President Trump has made the weaponization of the Justice Department a central theme of his political identity and his second administration. He has spoken at length about prosecutorial overreach, about innocent people ground down by federal machinery, about the difference between law enforcement in pursuit of justice and law enforcement in pursuit of a result. He has granted clemency to individuals he believed were caught in exactly that machinery.

Daniel Liburdi has not been sentenced. The forfeiture of his properties is ongoing. The case, in its current form, remains alive.

His argument — stripped to its essentials — is this: no bank lost money, the banks were never properly asked whether they lost money, he was given no opportunity to defend himself before his reputation was destroyed and his assets seized, and the fraud charges at the center of a $128 million indictment were ultimately traded away for property and an unrelated tax plea that he disputes and accepted only because fighting it would have cost him decades he could not afford to risk.

Whether that constitutes lawfare is a judgment each reader must make. What it constitutes, at minimum, is a case that deserves a far harder look than it has received.

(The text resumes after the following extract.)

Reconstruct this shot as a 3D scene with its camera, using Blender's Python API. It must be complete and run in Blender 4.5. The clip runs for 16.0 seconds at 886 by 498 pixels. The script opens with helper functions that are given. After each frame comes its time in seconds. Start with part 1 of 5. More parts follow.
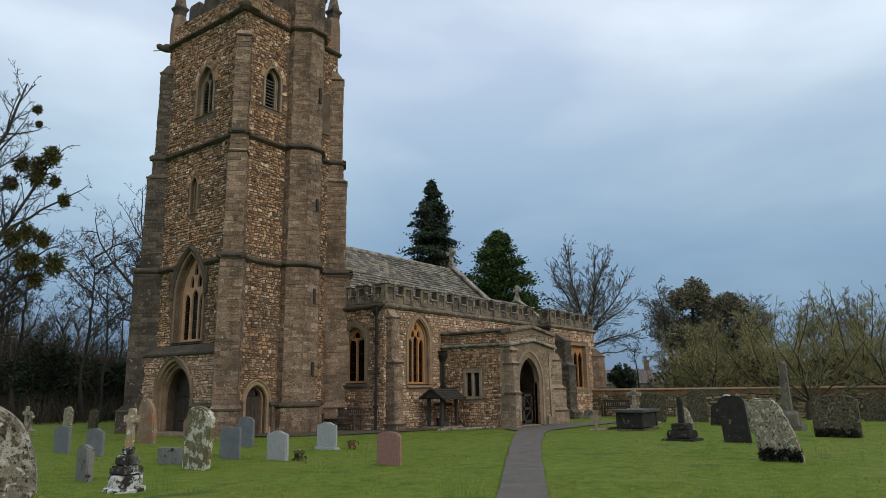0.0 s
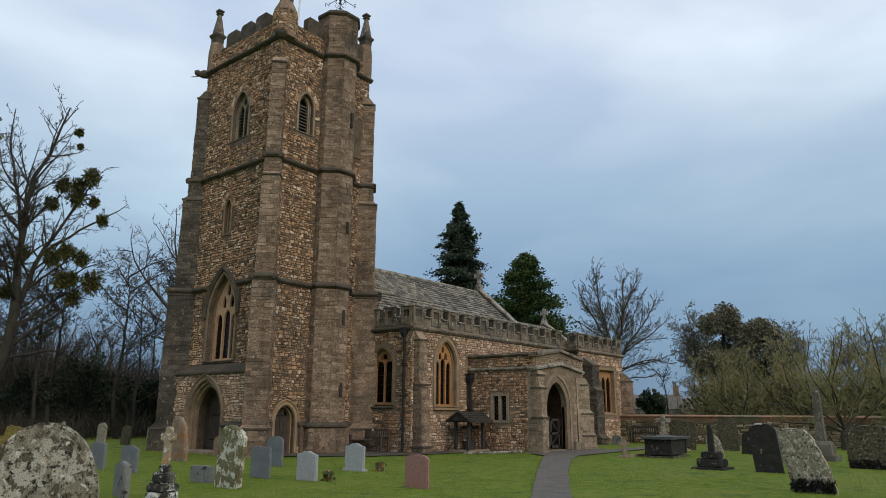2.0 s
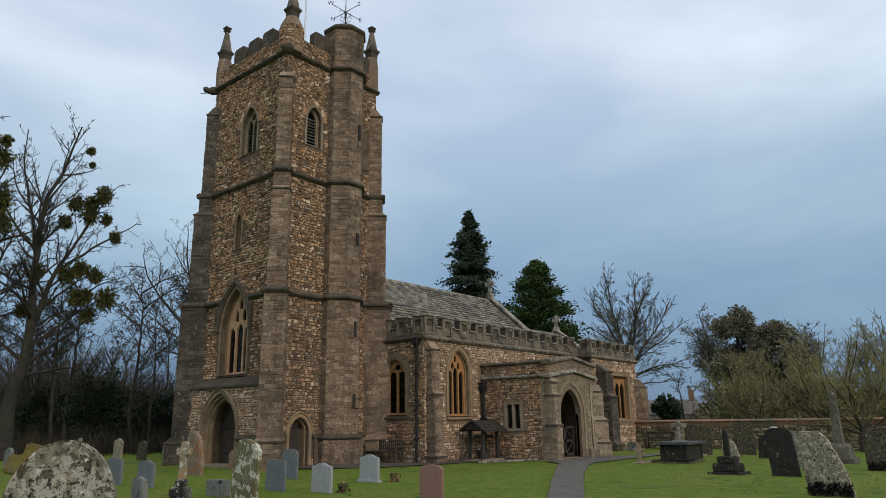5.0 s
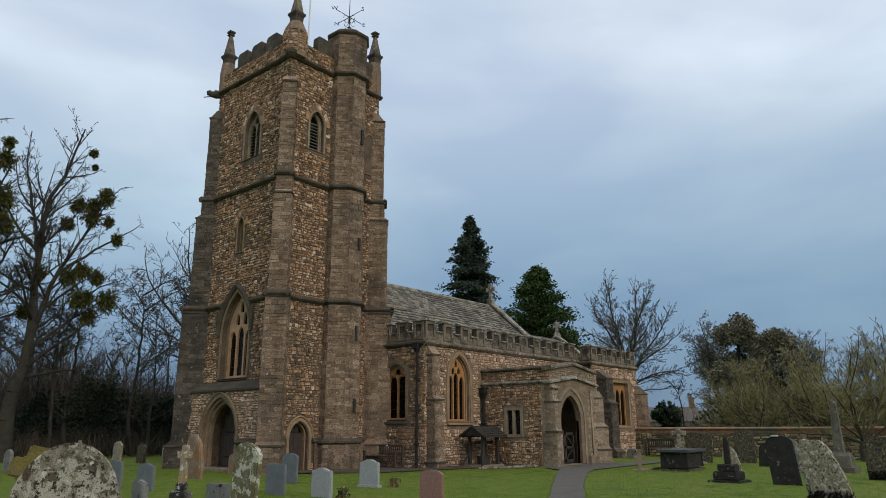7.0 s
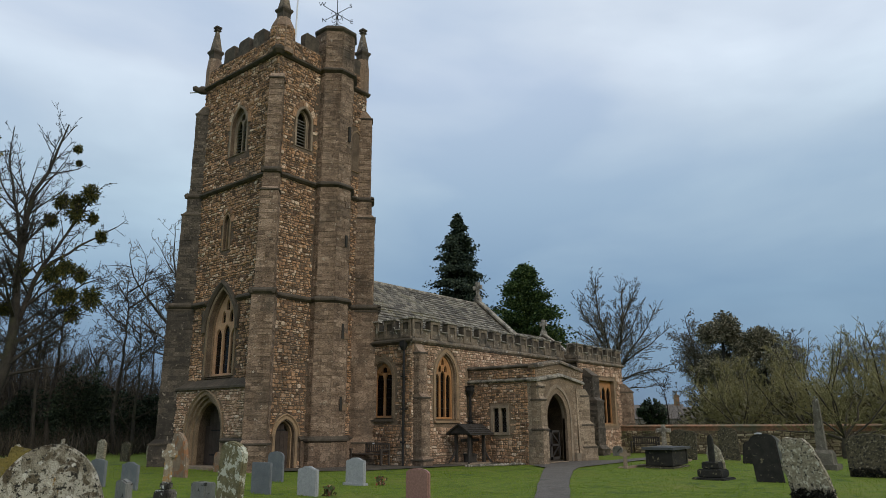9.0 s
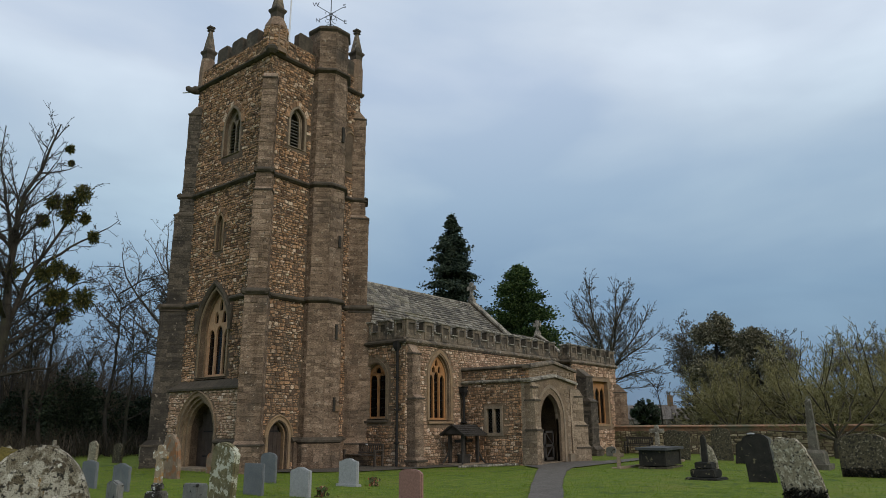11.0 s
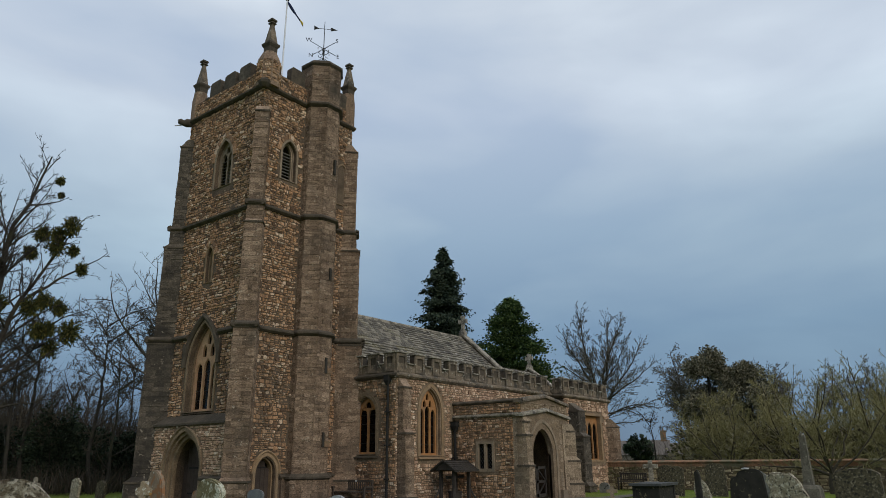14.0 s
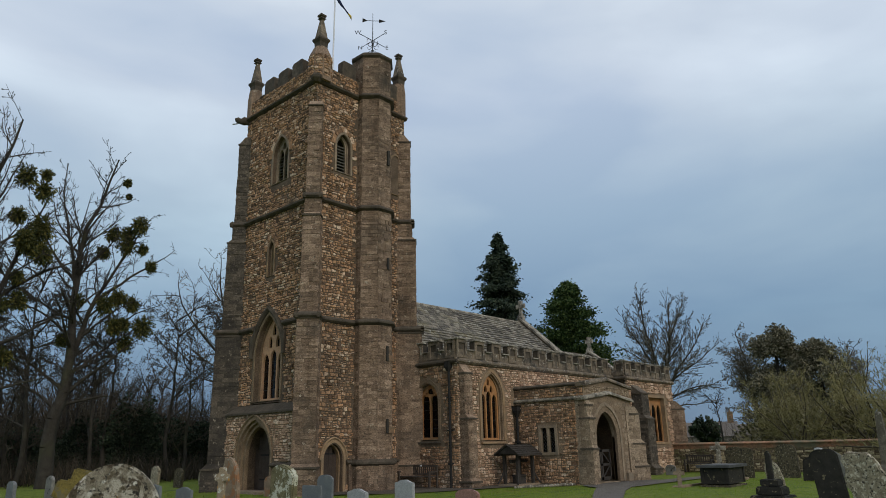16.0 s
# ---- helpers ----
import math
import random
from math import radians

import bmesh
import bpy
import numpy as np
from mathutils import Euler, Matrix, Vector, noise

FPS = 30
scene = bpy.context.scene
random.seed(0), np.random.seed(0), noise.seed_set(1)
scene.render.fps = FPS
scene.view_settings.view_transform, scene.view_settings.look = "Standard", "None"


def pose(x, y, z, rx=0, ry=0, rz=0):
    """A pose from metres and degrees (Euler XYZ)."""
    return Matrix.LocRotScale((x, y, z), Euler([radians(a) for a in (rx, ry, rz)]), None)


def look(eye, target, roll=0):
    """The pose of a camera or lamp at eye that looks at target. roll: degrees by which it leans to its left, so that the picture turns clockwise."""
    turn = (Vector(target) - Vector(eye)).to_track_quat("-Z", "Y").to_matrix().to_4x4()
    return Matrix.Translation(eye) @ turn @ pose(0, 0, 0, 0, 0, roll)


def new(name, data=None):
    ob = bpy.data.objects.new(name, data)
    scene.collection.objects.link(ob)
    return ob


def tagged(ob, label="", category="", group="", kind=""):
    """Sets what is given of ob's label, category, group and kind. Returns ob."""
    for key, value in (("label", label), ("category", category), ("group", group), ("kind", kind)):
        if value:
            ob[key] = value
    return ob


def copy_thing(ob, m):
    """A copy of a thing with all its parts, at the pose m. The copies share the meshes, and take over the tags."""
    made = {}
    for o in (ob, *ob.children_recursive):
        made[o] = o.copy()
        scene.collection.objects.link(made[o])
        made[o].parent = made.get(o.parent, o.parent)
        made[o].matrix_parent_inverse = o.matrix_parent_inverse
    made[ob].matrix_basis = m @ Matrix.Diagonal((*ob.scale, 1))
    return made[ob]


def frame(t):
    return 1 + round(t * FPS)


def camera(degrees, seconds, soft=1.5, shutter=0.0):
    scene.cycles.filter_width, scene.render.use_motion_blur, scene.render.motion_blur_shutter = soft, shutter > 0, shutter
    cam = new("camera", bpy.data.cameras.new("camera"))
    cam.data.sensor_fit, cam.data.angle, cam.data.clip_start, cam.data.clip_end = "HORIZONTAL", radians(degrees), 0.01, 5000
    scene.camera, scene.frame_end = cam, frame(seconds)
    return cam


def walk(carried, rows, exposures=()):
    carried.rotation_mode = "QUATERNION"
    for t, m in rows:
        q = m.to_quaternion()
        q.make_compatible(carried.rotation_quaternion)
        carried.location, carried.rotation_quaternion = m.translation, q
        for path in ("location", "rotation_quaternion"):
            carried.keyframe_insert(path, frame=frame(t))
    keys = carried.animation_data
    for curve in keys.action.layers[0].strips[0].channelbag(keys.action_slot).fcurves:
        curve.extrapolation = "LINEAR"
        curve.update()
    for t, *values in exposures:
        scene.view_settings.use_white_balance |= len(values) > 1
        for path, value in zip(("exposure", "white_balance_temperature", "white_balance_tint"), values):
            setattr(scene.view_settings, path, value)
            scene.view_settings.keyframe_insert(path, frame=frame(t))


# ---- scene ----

The mansion on Hibiscus Island is quiet now. The guest lists are irrelevant. The champagne has gone flat. Where Leonardo DiCaprio once stood at a podium and raised millions for the wild places of the earth, there is only the sound of a legal process grinding slowly toward an outcome that was, in many ways, decided long before any jury was ever seated.

He never made his flight.

But the story is not finished.

Editorial note: This report is based on the account and perspective of Daniel Liburdi and publicly available court documents. Prosecutorial motivations described reflect Liburdi's personal characterization of events and are not established as fact. Liburdi maintains his innocence on the underlying bank fraud allegations. All defendants are presumed innocent unless proven guilty. The trial tax and federal conviction rate statistics reflect widely reported legal scholarship and advocacy research.